## begin Recorded data

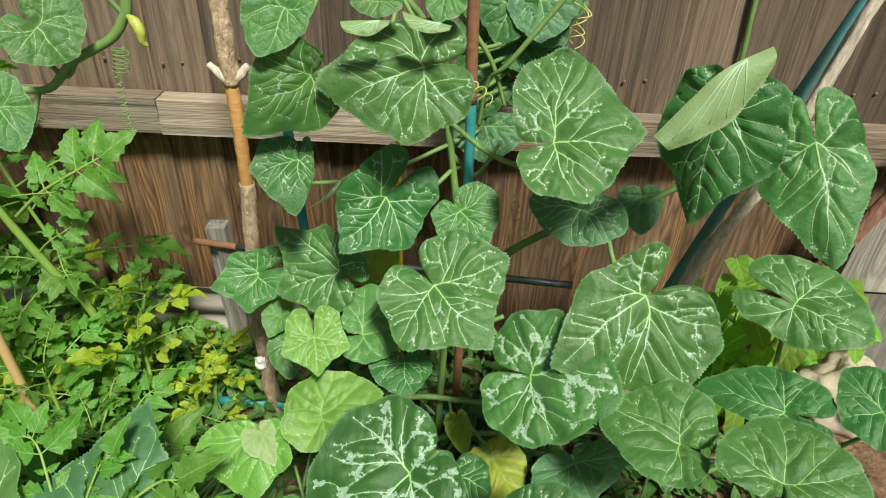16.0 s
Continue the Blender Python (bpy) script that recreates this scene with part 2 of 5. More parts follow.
BARK = plain_material("bark", (0.20, 0.12, 0.07), (0.76, 0.58, 0.40), 150, 0.9, 1.0, 0.008, (1, 1, 0.5))
BARE = plain_material("bared_wood", (0.42, 0.20, 0.06), (0.62, 0.36, 0.14), 40, 0.6, 0.4, 0.002, (1, 1, 0.12))
PALE_BARK = plain_material("pale_bark", (0.26, 0.20, 0.15), (0.78, 0.70, 0.60), 140, 0.85, 0.9, 0.003, (1, 1, 0.4))
STICK = plain_material("hazel_stick", (0.20, 0.10, 0.05), (0.42, 0.25, 0.13), 50, 0.75, 0.6, 0.002, (1, 1, 0.3))
TEAL = plain_material("teal_plastic", (0.015, 0.17, 0.20), (0.06, 0.33, 0.35), 40, 0.45, 0.2, 0.001)
STEEL = plain_material("dull_steel_tube", (0.08, 0.09, 0.10), (0.22, 0.24, 0.26), 50, 0.35, 0.2, 0.001, (1, 1, 0.1), 0.8)
WORN_TEAL = plain_material("worn_teal_paint", (0.11, 0.085, 0.05), (0.05, 0.34, 0.37), 38, 0.55, 0.4, 0.001, (1, 1, 0.35))
RUST = plain_material("rust", (0.14, 0.06, 0.03), (0.28, 0.14, 0.08), 90, 0.85, 0.6, 0.001)
GALV = plain_material("weathered_galvanised_iron", (0.14, 0.115, 0.10), (0.45, 0.41, 0.375), 18, 0.5, 0.25, 0.001, (1, 0.15, 1), 0.5)
STONE = plain_material("stone", (0.30, 0.25, 0.19), (0.56, 0.48, 0.38), 45, 0.85, 0.9, 0.004)
WHITE = plain_material("white_plastic_scrap", (0.62, 0.62, 0.62), (0.80, 0.80, 0.80), 30, 0.4, 0.2, 0.001)
YELLOW = plain_material("yellow_strap", (0.60, 0.44, 0.03), (0.74, 0.58, 0.06), 30, 0.45, 0.2, 0.001)
PETAL = plain_material("yellow_petal", (0.70, 0.55, 0.02), (0.85, 0.70, 0.05), 60, 0.5)
ORANGE = plain_material("yellow_fruit", (0.22, 0.32, 0.05), (0.50, 0.48, 0.09), 160, 0.5)


def wood_material(name, dark, mid, light, grey, amount, bleach=0.0):
    """Weathered softwood with long grain along the local z axis, knots and grey patches; bleach greys its open upper part."""
    m, n, l, p = material(name)
    co = n.new("ShaderNodeTexCoord")
    info = n.new("ShaderNodeObjectInfo")
    off = node(n, "ShaderNodeVectorMath", op="ADD")
    comb = n.new("ShaderNodeCombineXYZ")
    for i in range(3):
        l.new(calc(n, l, "MULTIPLY", info.outputs["Random"], 37.0 + 11 * i), comb.inputs[i])
    l.new(co.outputs["Object"], off.inputs[0])
    l.new(comb.outputs[0], off.inputs[1])

    def streak(scale, stretch, detail, rough=0.5):
        mp = node(n, "ShaderNodeMapping", Scale=(1, 1, stretch))
        l.new(off.outputs[0], mp.inputs["Vector"])
        t = node(n, "ShaderNodeTexNoise", Scale=scale, Detail=detail, Roughness=rough)
        l.new(mp.outputs["Vector"], t.inputs["Vector"])
        return t.outputs["Fac"]

    cathedral, fibre, lines, blot = streak(16.0, 0.10, 2.0), streak(520.0, 0.012, 3.0), streak(75.0, 0.016, 4.0, 0.7), streak(9.0, 0.30, 5.0, 0.6)
    rings = calc(n, l, "FRACT", calc(n, l, "MULTIPLY", cathedral, 17.0))
    knots = n.new("ShaderNodeTexVoronoi")
    knots.inputs["Scale"].default_value = 6.0
    mp3 = node(n, "ShaderNodeMapping", Scale=(1, 1, 0.6))
    l.new(off.outputs[0], mp3.inputs["Vector"])
    l.new(mp3.outputs["Vector"], knots.inputs["Vector"])
    half = tuple(0.45 * d + 0.55 * e for d, e in zip(mid, dark))
    c = ramp(n, [(0.0, mid), (0.45, light), (0.80, mid), (0.93, half), (1.0, mid)])
    l.new(rings, c.inputs["Fac"])
    deep = ramp(n, [(0.38, (1, 1, 1)), (0.56, (0, 0, 0))])
    l.new(lines, deep.inputs["Fac"])
    col = mixer(n, l, calc(n, l, "MULTIPLY", deep.outputs["Color"], 0.62), c.outputs["Color"], dark)
    col = mixer(n, l, calc(n, l, "MULTIPLY", fibre, 0.55), col, half)
    g = ramp(n, [(0.40, (0, 0, 0)), (0.66, (1, 1, 1))])
    l.new(blot, g.inputs["Fac"])
    grey_by = calc(n, l, "MULTIPLY", g.outputs["Color"], amount)
    if bleach:
        sep = n.new("ShaderNodeSeparateXYZ")
        l.new(co.outputs["Object"], sep.inputs[0])
        uneven = calc(n, l, "SUBTRACT", calc(n, l, "MULTIPLY", blot, 0.25), 0.62)
        open_ = calc(n, l, "MULTIPLY", calc(n, l, "ADD", sep.outputs["Z"], uneven), 7.0, True)
        grey_by = calc(n, l, "MAXIMUM", grey_by, calc(n, l, "MULTIPLY", open_, bleach))
    greyed = mixer(n, l, calc(n, l, "MULTIPLY", deep.outputs["Color"], 0.55), grey, tuple(0.3 * e for e in grey))
    col = mixer(n, l, grey_by, col, greyed)
    kn = ramp(n, [(0.0, (1, 1, 1)), (0.05, (0.7, 0.7, 0.7)), (0.085, (0, 0, 0))])
    l.new(knots.outputs["Distance"], kn.inputs["Fac"])
    col = mixer(n, l, calc(n, l, "MULTIPLY", kn.outputs["Color"], 0.8), col, tuple(0.5 * d for d in dark))
    shift = node(n, "ShaderNodeHueSaturation")
    val = calc(n, l, "MULTIPLY_ADD", info.outputs["Random"], 0.75)
    n[-1].inputs[2].default_value = 0.62
    l.new(val, shift.inputs["Value"])
    l.new(col, shift.inputs["Color"])
    l.new(shift.outputs["Color"], p.inputs["Base Color"])
    p.inputs["Roughness"].default_value = 0.8
    p.inputs["Specular IOR Level"].default_value = 0.25
    height = calc(n, l, "ADD", calc(n, l, "MULTIPLY", rings, 0.35), calc(n, l, "ADD", fibre, lines))
    add_bump(n, l, p, height, 0.9, 0.0028)
    return m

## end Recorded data

Exercise aim.
Copy each line above precisely, dropping the pictures.

Task response.
16.0 s
Continue the Blender Python (bpy) script that recreates this scene with part 2 of 5. More parts follow.
BARK = plain_material("bark", (0.20, 0.12, 0.07), (0.76, 0.58, 0.40), 150, 0.9, 1.0, 0.008, (1, 1, 0.5))
BARE = plain_material("bared_wood", (0.42, 0.20, 0.06), (0.62, 0.36, 0.14), 40, 0.6, 0.4, 0.002, (1, 1, 0.12))
PALE_BARK = plain_material("pale_bark", (0.26, 0.20, 0.15), (0.78, 0.70, 0.60), 140, 0.85, 0.9, 0.003, (1, 1, 0.4))
STICK = plain_material("hazel_stick", (0.20, 0.10, 0.05), (0.42, 0.25, 0.13), 50, 0.75, 0.6, 0.002, (1, 1, 0.3))
TEAL = plain_material("teal_plastic", (0.015, 0.17, 0.20), (0.06, 0.33, 0.35), 40, 0.45, 0.2, 0.001)
STEEL = plain_material("dull_steel_tube", (0.08, 0.09, 0.10), (0.22, 0.24, 0.26), 50, 0.35, 0.2, 0.001, (1, 1, 0.1), 0.8)
WORN_TEAL = plain_material("worn_teal_paint", (0.11, 0.085, 0.05), (0.05, 0.34, 0.37), 38, 0.55, 0.4, 0.001, (1, 1, 0.35))
RUST = plain_material("rust", (0.14, 0.06, 0.03), (0.28, 0.14, 0.08), 90, 0.85, 0.6, 0.001)
GALV = plain_material("weathered_galvanised_iron", (0.14, 0.115, 0.10), (0.45, 0.41, 0.375), 18, 0.5, 0.25, 0.001, (1, 0.15, 1), 0.5)
STONE = plain_material("stone", (0.30, 0.25, 0.19), (0.56, 0.48, 0.38), 45, 0.85, 0.9, 0.004)
WHITE = plain_material("white_plastic_scrap", (0.62, 0.62, 0.62), (0.80, 0.80, 0.80), 30, 0.4, 0.2, 0.001)
YELLOW = plain_material("yellow_strap", (0.60, 0.44, 0.03), (0.74, 0.58, 0.06), 30, 0.45, 0.2, 0.001)
PETAL = plain_material("yellow_petal", (0.70, 0.55, 0.02), (0.85, 0.70, 0.05), 60, 0.5)
ORANGE = plain_material("yellow_fruit", (0.22, 0.32, 0.05), (0.50, 0.48, 0.09), 160, 0.5)


def wood_material(name, dark, mid, light, grey, amount, bleach=0.0):
    """Weathered softwood with long grain along the local z axis, knots and grey patches; bleach greys its open upper part."""
    m, n, l, p = material(name)
    co = n.new("ShaderNodeTexCoord")
    info = n.new("ShaderNodeObjectInfo")
    off = node(n, "ShaderNodeVectorMath", op="ADD")
    comb = n.new("ShaderNodeCombineXYZ")
    for i in range(3):
        l.new(calc(n, l, "MULTIPLY", info.outputs["Random"], 37.0 + 11 * i), comb.inputs[i])
    l.new(co.outputs["Object"], off.inputs[0])
    l.new(comb.outputs[0], off.inputs[1])

    def streak(scale, stretch, detail, rough=0.5):
        mp = node(n, "ShaderNodeMapping", Scale=(1, 1, stretch))
        l.new(off.outputs[0], mp.inputs["Vector"])
        t = node(n, "ShaderNodeTexNoise", Scale=scale, Detail=detail, Roughness=rough)
        l.new(mp.outputs["Vector"], t.inputs["Vector"])
        return t.outputs["Fac"]

    cathedral, fibre, lines, blot = streak(16.0, 0.10, 2.0), streak(520.0, 0.012, 3.0), streak(75.0, 0.016, 4.0, 0.7), streak(9.0, 0.30, 5.0, 0.6)
    rings = calc(n, l, "FRACT", calc(n, l, "MULTIPLY", cathedral, 17.0))
    knots = n.new("ShaderNodeTexVoronoi")
    knots.inputs["Scale"].default_value = 6.0
    mp3 = node(n, "ShaderNodeMapping", Scale=(1, 1, 0.6))
    l.new(off.outputs[0], mp3.inputs["Vector"])
    l.new(mp3.outputs["Vector"], knots.inputs["Vector"])
    half = tuple(0.45 * d + 0.55 * e for d, e in zip(mid, dark))
    c = ramp(n, [(0.0, mid), (0.45, light), (0.80, mid), (0.93, half), (1.0, mid)])
    l.new(rings, c.inputs["Fac"])
    deep = ramp(n, [(0.38, (1, 1, 1)), (0.56, (0, 0, 0))])
    l.new(lines, deep.inputs["Fac"])
    col = mixer(n, l, calc(n, l, "MULTIPLY", deep.outputs["Color"], 0.62), c.outputs["Color"], dark)
    col = mixer(n, l, calc(n, l, "MULTIPLY", fibre, 0.55), col, half)
    g = ramp(n, [(0.40, (0, 0, 0)), (0.66, (1, 1, 1))])
    l.new(blot, g.inputs["Fac"])
    grey_by = calc(n, l, "MULTIPLY", g.outputs["Color"], amount)
    if bleach:
        sep = n.new("ShaderNodeSeparateXYZ")
        l.new(co.outputs["Object"], sep.inputs[0])
        uneven = calc(n, l, "SUBTRACT", calc(n, l, "MULTIPLY", blot, 0.25), 0.62)
        open_ = calc(n, l, "MULTIPLY", calc(n, l, "ADD", sep.outputs["Z"], uneven), 7.0, True)
        grey_by = calc(n, l, "MAXIMUM", grey_by, calc(n, l, "MULTIPLY", open_, bleach))
    greyed = mixer(n, l, calc(n, l, "MULTIPLY", deep.outputs["Color"], 0.55), grey, tuple(0.3 * e for e in grey))
    col = mixer(n, l, grey_by, col, greyed)
    kn = ramp(n, [(0.0, (1, 1, 1)), (0.05, (0.7, 0.7, 0.7)), (0.085, (0, 0, 0))])
    l.new(knots.outputs["Distance"], kn.inputs["Fac"])
    col = mixer(n, l, calc(n, l, "MULTIPLY", kn.outputs["Color"], 0.8), col, tuple(0.5 * d for d in dark))
    shift = node(n, "ShaderNodeHueSaturation")
    val = calc(n, l, "MULTIPLY_ADD", info.outputs["Random"], 0.75)
    n[-1].inputs[2].default_value = 0.62
    l.new(val, shift.inputs["Value"])
    l.new(col, shift.inputs["Color"])
    l.new(shift.outputs["Color"], p.inputs["Base Color"])
    p.inputs["Roughness"].default_value = 0.8
    p.inputs["Specular IOR Level"].default_value = 0.25
    height = calc(n, l, "ADD", calc(n, l, "MULTIPLY", rings, 0.35), calc(n, l, "ADD", fibre, lines))
    add_bump(n, l, p, height, 0.9, 0.0028)
    return m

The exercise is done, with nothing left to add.